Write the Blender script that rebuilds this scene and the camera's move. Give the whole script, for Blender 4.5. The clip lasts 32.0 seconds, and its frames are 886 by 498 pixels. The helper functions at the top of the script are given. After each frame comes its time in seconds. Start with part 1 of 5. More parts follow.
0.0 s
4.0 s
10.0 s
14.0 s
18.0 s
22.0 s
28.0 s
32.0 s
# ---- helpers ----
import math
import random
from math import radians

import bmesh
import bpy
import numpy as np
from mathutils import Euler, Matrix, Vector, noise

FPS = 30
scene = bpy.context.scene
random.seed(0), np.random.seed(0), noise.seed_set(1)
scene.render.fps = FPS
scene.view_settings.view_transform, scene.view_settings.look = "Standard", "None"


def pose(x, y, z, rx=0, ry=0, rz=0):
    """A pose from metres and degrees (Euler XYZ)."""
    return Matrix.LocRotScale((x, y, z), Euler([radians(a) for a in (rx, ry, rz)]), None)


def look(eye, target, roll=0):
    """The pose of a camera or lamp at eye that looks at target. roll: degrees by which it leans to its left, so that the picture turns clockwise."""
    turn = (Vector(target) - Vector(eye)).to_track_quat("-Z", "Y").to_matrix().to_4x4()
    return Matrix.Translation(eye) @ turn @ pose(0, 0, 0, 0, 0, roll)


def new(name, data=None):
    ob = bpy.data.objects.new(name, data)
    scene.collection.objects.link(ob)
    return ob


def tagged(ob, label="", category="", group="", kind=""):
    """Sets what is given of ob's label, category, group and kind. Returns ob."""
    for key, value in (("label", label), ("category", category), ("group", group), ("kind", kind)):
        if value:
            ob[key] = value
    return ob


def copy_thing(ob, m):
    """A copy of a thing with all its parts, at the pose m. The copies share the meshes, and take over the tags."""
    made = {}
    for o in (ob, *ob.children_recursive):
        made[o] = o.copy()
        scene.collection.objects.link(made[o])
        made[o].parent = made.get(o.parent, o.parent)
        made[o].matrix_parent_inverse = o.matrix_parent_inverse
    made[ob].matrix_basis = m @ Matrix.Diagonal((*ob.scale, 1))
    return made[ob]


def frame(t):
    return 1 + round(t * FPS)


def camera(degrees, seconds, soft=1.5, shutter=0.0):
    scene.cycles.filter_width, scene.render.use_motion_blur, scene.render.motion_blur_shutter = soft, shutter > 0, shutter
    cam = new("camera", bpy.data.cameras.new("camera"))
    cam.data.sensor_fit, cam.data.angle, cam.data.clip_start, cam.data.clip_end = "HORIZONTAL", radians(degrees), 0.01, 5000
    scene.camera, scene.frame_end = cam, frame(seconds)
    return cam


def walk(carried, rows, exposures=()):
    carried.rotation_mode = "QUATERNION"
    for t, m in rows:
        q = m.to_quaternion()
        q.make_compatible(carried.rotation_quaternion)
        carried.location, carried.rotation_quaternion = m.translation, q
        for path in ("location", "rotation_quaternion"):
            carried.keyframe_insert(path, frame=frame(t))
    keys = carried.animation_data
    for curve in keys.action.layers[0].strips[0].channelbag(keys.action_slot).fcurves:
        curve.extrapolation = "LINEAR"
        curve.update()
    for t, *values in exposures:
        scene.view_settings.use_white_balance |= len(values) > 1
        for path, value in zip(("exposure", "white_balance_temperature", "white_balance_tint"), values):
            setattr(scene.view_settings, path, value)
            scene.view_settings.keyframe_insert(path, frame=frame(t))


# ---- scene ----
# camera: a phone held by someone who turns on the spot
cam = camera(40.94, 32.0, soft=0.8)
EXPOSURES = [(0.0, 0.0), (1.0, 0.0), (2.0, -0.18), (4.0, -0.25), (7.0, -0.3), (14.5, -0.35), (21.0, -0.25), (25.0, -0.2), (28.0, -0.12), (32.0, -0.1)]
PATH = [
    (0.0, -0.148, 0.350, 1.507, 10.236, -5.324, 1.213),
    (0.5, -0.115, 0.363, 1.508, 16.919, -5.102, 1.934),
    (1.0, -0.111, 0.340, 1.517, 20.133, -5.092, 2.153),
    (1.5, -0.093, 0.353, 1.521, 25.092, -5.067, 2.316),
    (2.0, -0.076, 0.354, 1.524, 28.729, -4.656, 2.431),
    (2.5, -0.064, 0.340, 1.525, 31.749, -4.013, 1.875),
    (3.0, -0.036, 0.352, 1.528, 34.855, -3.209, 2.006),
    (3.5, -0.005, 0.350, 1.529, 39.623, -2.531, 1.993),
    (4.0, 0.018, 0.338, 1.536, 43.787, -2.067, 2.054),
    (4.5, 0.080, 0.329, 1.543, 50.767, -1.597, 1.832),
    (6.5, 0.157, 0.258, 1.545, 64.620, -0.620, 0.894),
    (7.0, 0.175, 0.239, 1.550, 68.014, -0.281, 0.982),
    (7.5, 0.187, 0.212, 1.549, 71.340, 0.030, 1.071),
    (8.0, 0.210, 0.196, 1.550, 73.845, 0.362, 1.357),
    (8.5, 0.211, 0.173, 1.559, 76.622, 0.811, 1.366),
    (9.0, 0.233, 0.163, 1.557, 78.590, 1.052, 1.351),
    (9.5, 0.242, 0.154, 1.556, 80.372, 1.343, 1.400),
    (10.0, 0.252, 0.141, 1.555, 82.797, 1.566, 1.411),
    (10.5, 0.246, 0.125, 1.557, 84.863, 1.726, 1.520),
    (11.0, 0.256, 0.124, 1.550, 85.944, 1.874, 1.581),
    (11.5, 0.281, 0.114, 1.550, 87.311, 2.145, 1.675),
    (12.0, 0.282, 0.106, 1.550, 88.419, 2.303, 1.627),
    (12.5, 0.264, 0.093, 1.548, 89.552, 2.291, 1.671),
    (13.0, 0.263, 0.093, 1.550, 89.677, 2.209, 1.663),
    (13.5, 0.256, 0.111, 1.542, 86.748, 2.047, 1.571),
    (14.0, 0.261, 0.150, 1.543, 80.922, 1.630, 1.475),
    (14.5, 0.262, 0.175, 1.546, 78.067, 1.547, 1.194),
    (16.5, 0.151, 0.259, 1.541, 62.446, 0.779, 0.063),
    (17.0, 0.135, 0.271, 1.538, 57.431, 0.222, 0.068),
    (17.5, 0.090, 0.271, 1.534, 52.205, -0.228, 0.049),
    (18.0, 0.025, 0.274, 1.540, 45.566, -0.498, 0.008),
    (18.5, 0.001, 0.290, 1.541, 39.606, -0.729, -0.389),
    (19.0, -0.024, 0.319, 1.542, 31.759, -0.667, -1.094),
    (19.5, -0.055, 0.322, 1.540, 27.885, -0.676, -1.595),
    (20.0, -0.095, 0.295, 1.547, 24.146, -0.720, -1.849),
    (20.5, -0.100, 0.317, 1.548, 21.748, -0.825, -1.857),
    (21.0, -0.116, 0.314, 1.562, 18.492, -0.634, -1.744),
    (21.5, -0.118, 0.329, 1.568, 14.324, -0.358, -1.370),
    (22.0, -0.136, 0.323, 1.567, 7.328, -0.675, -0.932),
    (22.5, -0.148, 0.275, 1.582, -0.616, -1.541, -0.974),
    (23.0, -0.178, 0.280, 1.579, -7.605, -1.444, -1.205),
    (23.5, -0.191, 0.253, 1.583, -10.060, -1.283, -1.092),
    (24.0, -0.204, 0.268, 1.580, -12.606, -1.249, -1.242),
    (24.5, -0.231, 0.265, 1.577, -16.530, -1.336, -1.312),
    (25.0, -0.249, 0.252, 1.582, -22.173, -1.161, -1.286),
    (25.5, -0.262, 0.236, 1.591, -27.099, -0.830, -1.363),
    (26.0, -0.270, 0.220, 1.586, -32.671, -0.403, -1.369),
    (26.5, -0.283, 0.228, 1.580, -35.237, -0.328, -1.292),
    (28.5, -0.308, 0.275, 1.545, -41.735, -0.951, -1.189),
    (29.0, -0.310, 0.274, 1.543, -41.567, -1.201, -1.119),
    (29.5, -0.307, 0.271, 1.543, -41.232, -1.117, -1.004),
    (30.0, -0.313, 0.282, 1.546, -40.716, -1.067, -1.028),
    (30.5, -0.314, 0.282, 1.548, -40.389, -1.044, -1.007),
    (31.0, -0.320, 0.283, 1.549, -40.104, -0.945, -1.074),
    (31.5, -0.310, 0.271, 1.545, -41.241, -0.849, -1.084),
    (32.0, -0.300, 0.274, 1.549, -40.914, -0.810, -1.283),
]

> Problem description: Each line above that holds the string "objects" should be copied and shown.

> Finished exercise:
    ob = bpy.data.objects.new(name, data)
    scene.collection.objects.link(ob)
        scene.collection.objects.link(made[o])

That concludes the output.